Automakers are increasingly selling vehicles with 84-month loans that reduce monthly payments while making it tougher to repay faster than cars lose value, said John Mendel, Honda's US sales chief. The Tokyo-based company will avoid longer-term loans even as Nissan Motor Co tries to supplant it as the fifth-biggest automaker in the US, he said.

"You're ringing the bell on a new-car sale, but that customer is saddled - they're stretched so thin," Mendel said at the North American International Auto Show last week. Extended-term loans are "stupid not just for us, but for the industry".

The comments by Honda's Mendel were a rare show of caution during the auto show in Detroit, as auto industry executives cheered the best year of US sales since 2006. Deliveries are projected to rise to 16.7 million this year, which would be a sixth straight increase and extend the longest streak of gains since World War II.

Honda shares have gained 3.1 percent this year, compared with a 1.2 percent drop in Japan's benchmark Topix index. Toyota Motor Corp, the nation's largest carmaker, has risen 0.6 percent this year while Nissan is down 4.1 percent.

'Not pretty'

Sales will keep growing as the Federal Reserve's zero - interest-rate policy encourages investors to collect yield from auto loans, said Tom Webb, chief economist at Manheim Consulting. While not in a bubble, the industry is taking on more risk by extending longer loans with smaller down payments to buyers with blemished credit scores, he said.

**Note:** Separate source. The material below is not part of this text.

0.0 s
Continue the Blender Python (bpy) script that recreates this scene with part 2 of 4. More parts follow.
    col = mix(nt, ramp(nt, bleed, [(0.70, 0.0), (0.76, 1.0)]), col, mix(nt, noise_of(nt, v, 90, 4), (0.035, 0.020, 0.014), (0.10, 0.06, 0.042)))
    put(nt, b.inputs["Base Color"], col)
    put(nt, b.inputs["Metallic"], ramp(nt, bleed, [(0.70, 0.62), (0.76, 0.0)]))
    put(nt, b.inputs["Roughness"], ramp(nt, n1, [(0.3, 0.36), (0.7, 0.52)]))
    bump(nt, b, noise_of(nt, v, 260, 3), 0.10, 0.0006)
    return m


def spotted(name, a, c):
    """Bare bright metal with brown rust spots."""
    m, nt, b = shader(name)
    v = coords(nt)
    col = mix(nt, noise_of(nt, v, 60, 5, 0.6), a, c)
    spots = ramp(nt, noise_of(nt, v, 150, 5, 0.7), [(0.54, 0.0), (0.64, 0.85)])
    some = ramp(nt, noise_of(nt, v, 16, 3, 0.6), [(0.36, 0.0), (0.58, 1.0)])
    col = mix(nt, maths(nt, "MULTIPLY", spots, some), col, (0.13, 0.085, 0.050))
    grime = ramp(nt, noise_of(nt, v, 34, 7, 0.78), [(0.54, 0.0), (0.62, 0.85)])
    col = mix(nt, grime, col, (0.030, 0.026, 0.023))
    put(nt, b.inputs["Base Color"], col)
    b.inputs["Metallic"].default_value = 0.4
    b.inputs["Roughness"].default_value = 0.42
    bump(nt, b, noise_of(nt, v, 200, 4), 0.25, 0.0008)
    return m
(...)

"We've seen this movie before, we know how it ends, and it's not pretty," Webb told reporters at an event before last week's show. "But I say that it has longer to run, and we have already paid the price of admission. So we might as well stay to the end. You just keep your eyes on the exit door."

Negative impact

More than one in four new-car loans in October and November were 73 to 84 months long, according to Experian Plc. The share of new-car loans at those term lengths was less than 10 percent in 2009 and 2010.

"It can have some negative impact on the market in creating a vicious cycle of negative equity if the consumer doesn't hold onto their vehicle long enough," said Melinda Zabritski, senior director of automotive finance for Experian. "Something has to be done to keep the market affordable, or consumer buying is going to have to change and we'll have to return to less frequent purchases."

Honda's US deliveries will grow 2 percent to 4 percent this year to a record, driven by three new or updated utility vehicles: the subcompact HR-V, the compact CR-V and the mid-size Pilot, Mendel said.

Nissan, the sixth-largest automaker by US sales, narrowed the gap with Honda for the second straight year in 2014. The Yokohama, Japan-based company trailed Honda by fewer than 20,000 vehicles, or less than the number of Civics sold in December.